The seventh seat and sometimes even one or two regulars' seats were given to another celebrity from comedy or politics each week. Thus over 70 different celebrities were guests on the show, among them Michael Mittermeier, Ingo Appelt, Mario Barth, Django Asül, Dieter Nuhr, Atze Schröder, Piet Klocke, Stefan Raab, Hans Werner Olm, Willy Astor, Ingo Oschmann, Bernhard Hoëcker, Hennes Bender, Anka Zink, Dr. Eckart von Hirschhausen, Ludger Stratmann, Thomas Hermanns, Ina Müller and Oliver Pocher.

In the final show Harald Schmidt appeared in the last five minutes of the show as a guest. Schmidt often ridiculed the show in his own show - for which he "apologized" in the show - and was one of the greatest critics of the show. Nevertheless, he agreed to this guest appearance because of his paragon and fatherly friend Rudi Carrell, who was already so ill at this time that he only poured a glass of water over Harald Schmidt on his final appearance without saying a word.

== Running gags ==

Over time, some things on the show evolved into running gags. For example, Rudi Carrell always made jokes about Mike Krüger's nose, who in turn made jokes about the Dutch and their caravans and about Carrell's age. Kalle Pohl was the victim of jokes about dwarfism, Bernd Stelter about fat people, Oliver Welke about baldness, Jochen Busse about ironing creases and Gaby Köster had to suffer jokes about women.

Other running gags were the "terrible childhood" of Mike Krüger. This gag always began with:"Ja, Sie wissen alle...ich hatte eine (Oooohhh!)..fürchterliche Kindheit."/"Well, you all know it...I had a (Audience: Oooohhh!)..terrible childhood." Running gags of Kalle Pohl were his pretendes stunning success with women (Ja, ich als Frauentyp..."/"Well, me as a woman's hero..."), his "cousin Hein Spack" (Vetter Hein Spack) who is always angry ("Ey wat is los, dumm Sau?!"Ey what's the matter, dumb sow?!") or his "aunt Mimi" (Tante Mimi) who is always complaining. Gaby Köster made such a running gag with her "grandma Finchen" (Oma Finchen) who is also perpetually nagging.

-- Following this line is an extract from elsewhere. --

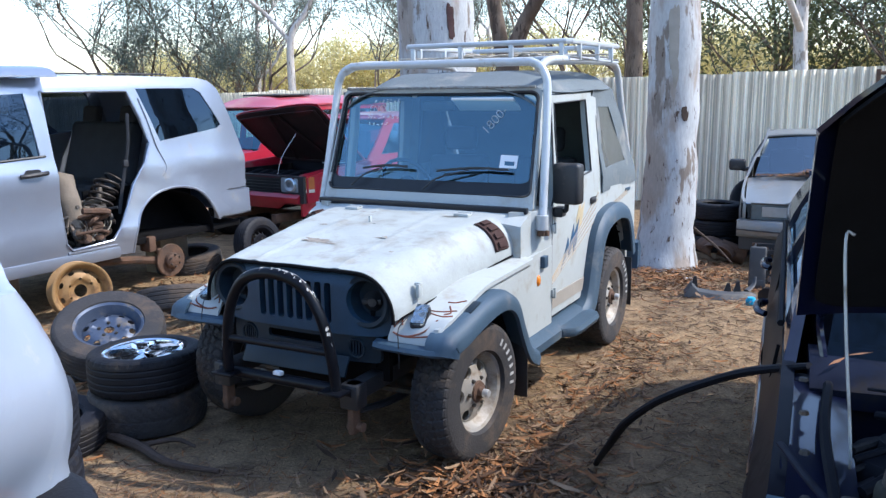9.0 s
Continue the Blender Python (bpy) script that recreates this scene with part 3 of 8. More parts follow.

Jochen Busse always greeted the audience "in seiner gewohnt liebenswürdigen Art" (in his distinctly amicable way) and finished each show with: "Bleiben Sie uns gewogen" (Keep us in good remembrance). The recent shows each ended with a "surprise".

== Awards ==

The format was awarded prizes several times. The show received television and viewer awards like the "Golden Lion" and the "Bambi".

In 2004 the special prize of the Deutscher Comedypreis (German Comedy Prize) was awarded to 7 Tage, 7 Köpfe, since the show had been on RTL for 250 shows and set benchmarks in German television comedy.